La dualité d’un temps présent et immédiat, souvent perçu comme heureux puisqu’il est celui d’un progrès attendu, et d’un futur rempli de multiples incertitudes est aussi centrale. Ici se joue aussi bien l’avenir des espaces naturels, que le futur démocratique de sociétés dont l’avenir est soumis aux rapports de pouvoir établis entre État et intérêts économiques privés. C’est aussi, autour des mines, le futur des membres d’une société en plein changement. Le sort qui leur est réservé : salariés dans une activité officiellement reconnue, travailleurs du secteur informel ou exclus privés de tout accès à des ressources et donc prêt à accepter les pires conditions d’exploitation, est révélateur d’un modèle de société et d’un type de développement qui peut se dessiner.
Le comité éditorial
Notes:
[1] Cela ne signifie pas que les politiques de ces gouvernements progressistes, visant à capter la plus grande part possible des rentes minières pour en faire la source de financement d’actions sociales multiples, aient été illégitimes ou inefficaces, bien au contraire.
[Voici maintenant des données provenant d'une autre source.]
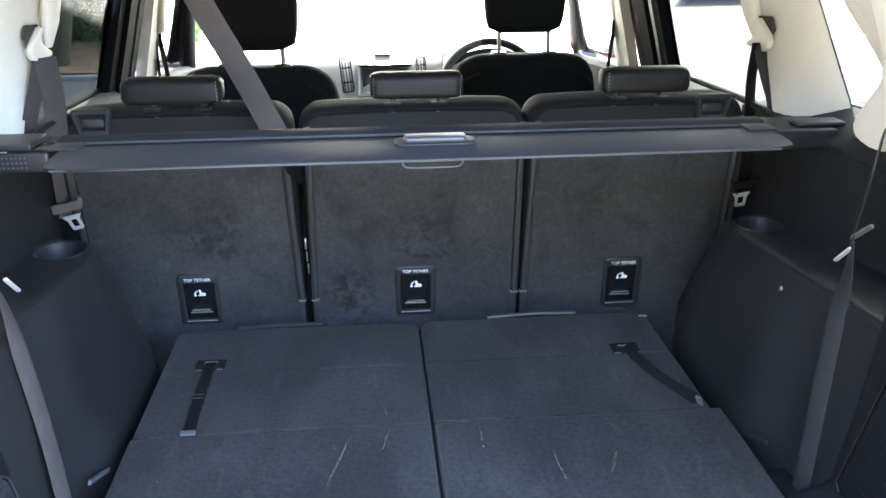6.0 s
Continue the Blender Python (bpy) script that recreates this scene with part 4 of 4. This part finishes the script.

[2] Là encore si la charge pesant sur le pays d’accueil peut être lourde, les entreprises minières peuvent faire profiter leur voisinage des infrastructures routières, énergétiques qui leur ont été nécessaires, tout comme des écoles ou des centres de santé qu’elles ont été amenées à édifier., mais cela peut aussi conduire à des formes de privatisations et à des dominations étrangères privées sur ces services.